EXERCISE BRIEF — All the data below goes into the copy word for word, but the pictures don't.

MATERIAL —

=-=-=

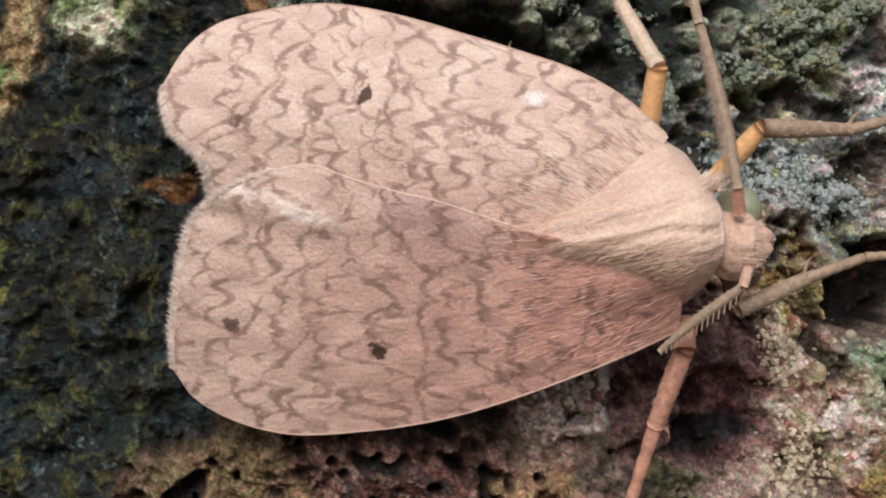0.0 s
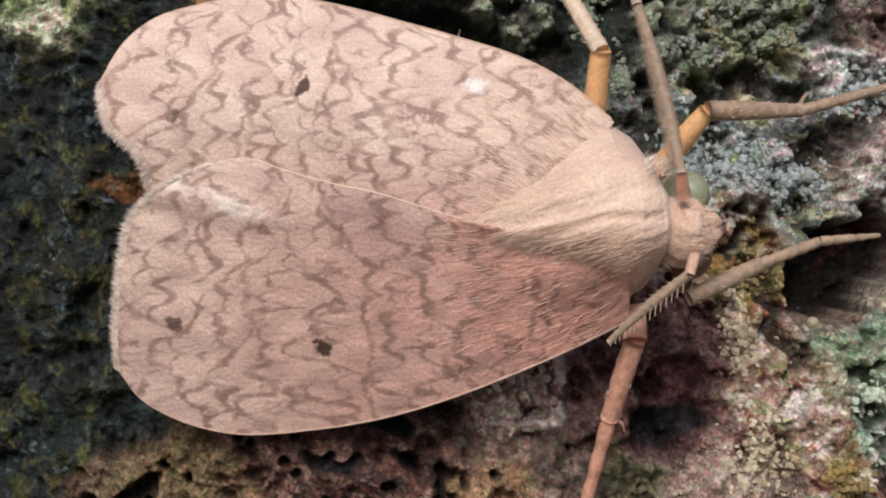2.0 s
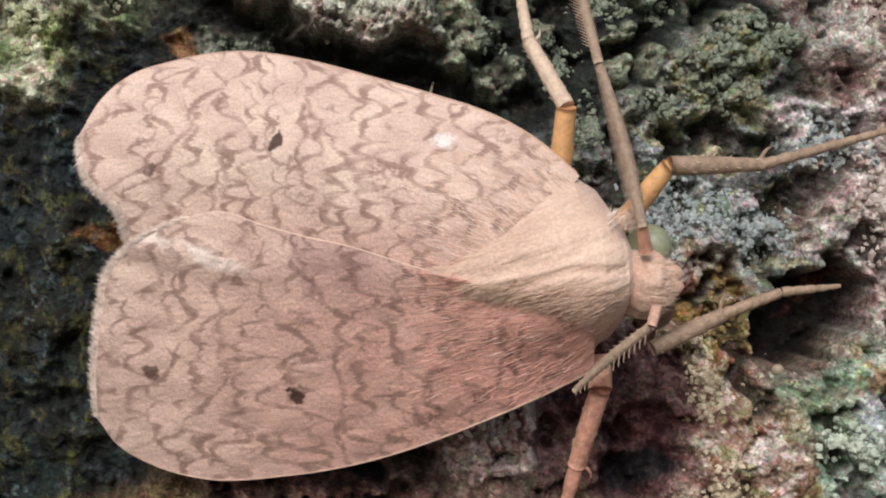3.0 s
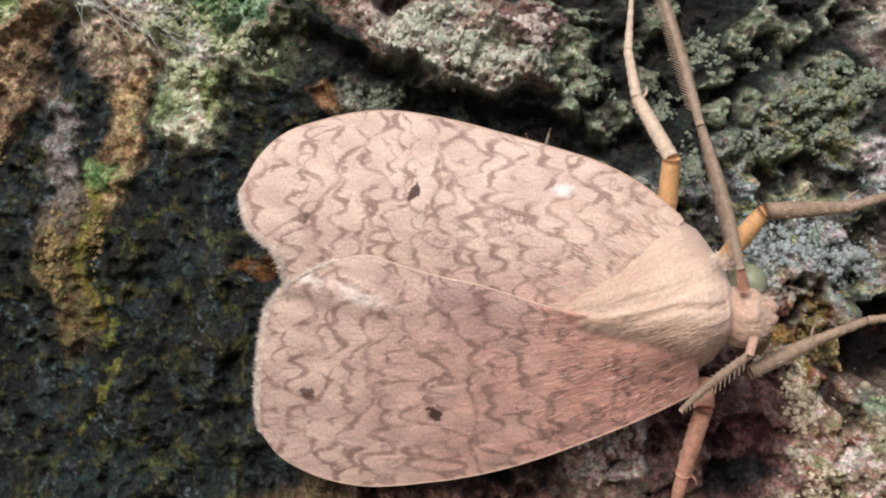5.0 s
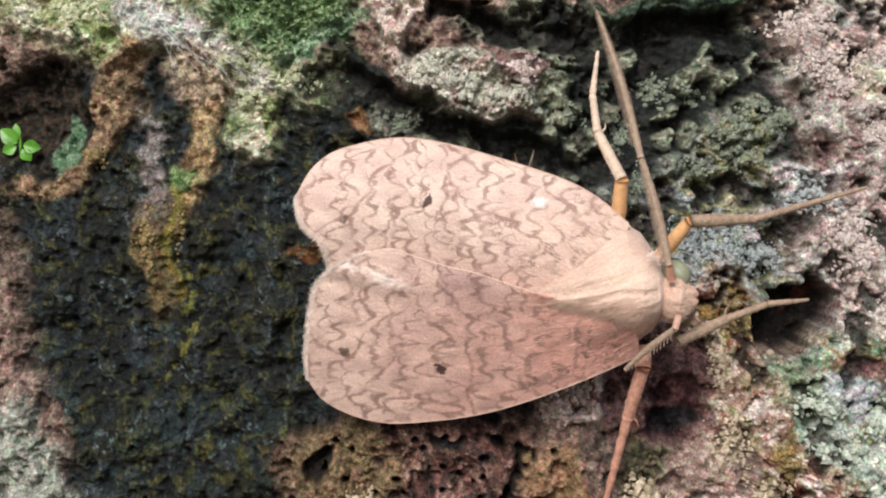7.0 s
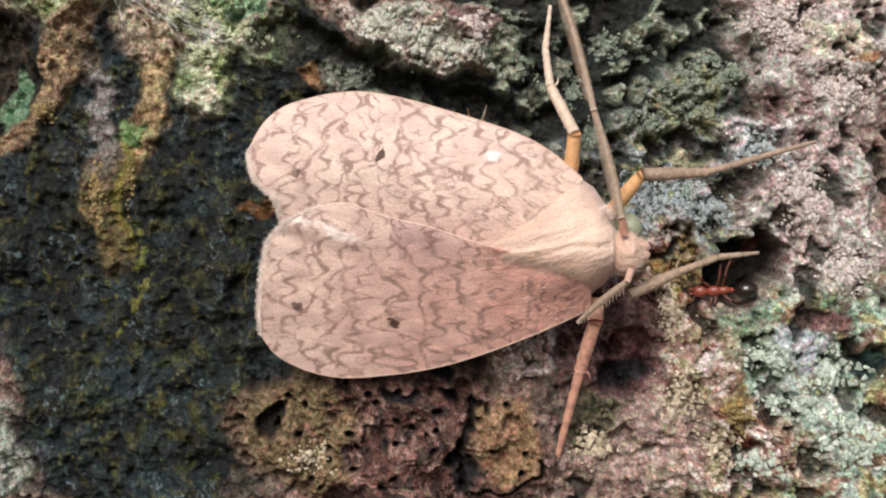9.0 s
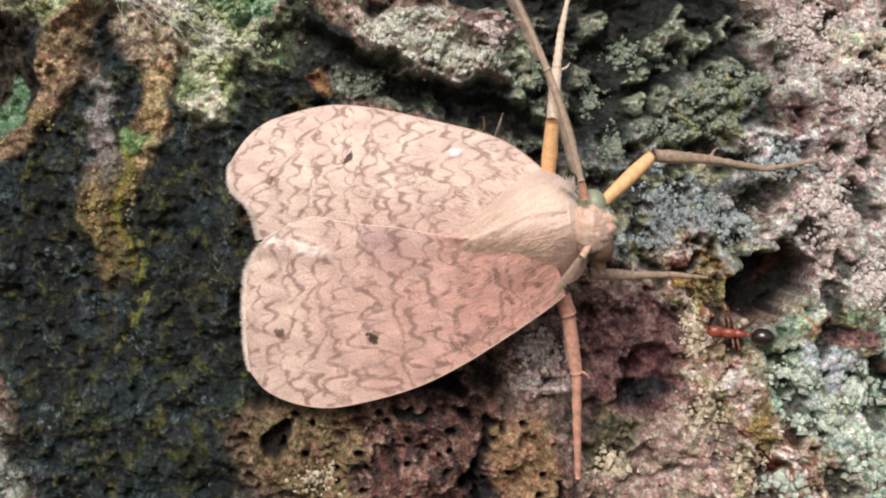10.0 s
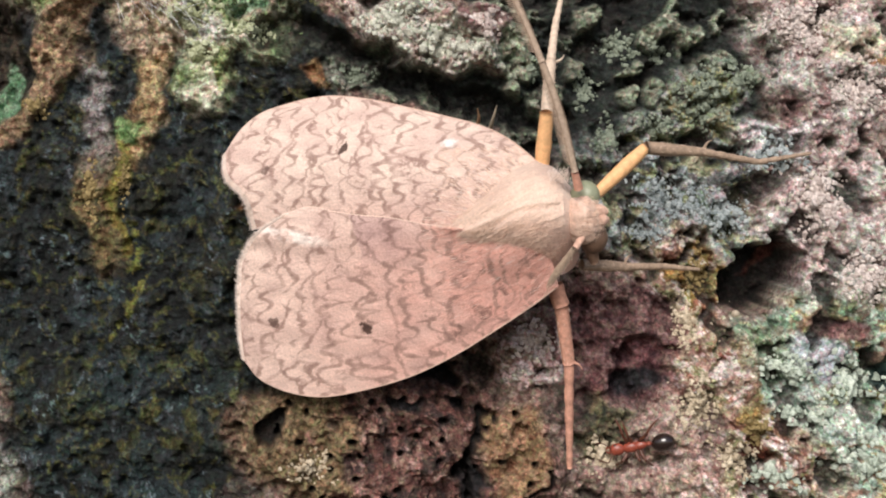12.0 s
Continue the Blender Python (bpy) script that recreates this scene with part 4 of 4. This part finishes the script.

=-=-=

RESPONSE BELOW —
0.0 s
2.0 s
3.0 s
5.0 s
7.0 s
9.0 s
10.0 s
12.0 s
Continue the Blender Python (bpy) script that recreates this scene with part 4 of 4. This part finishes the script.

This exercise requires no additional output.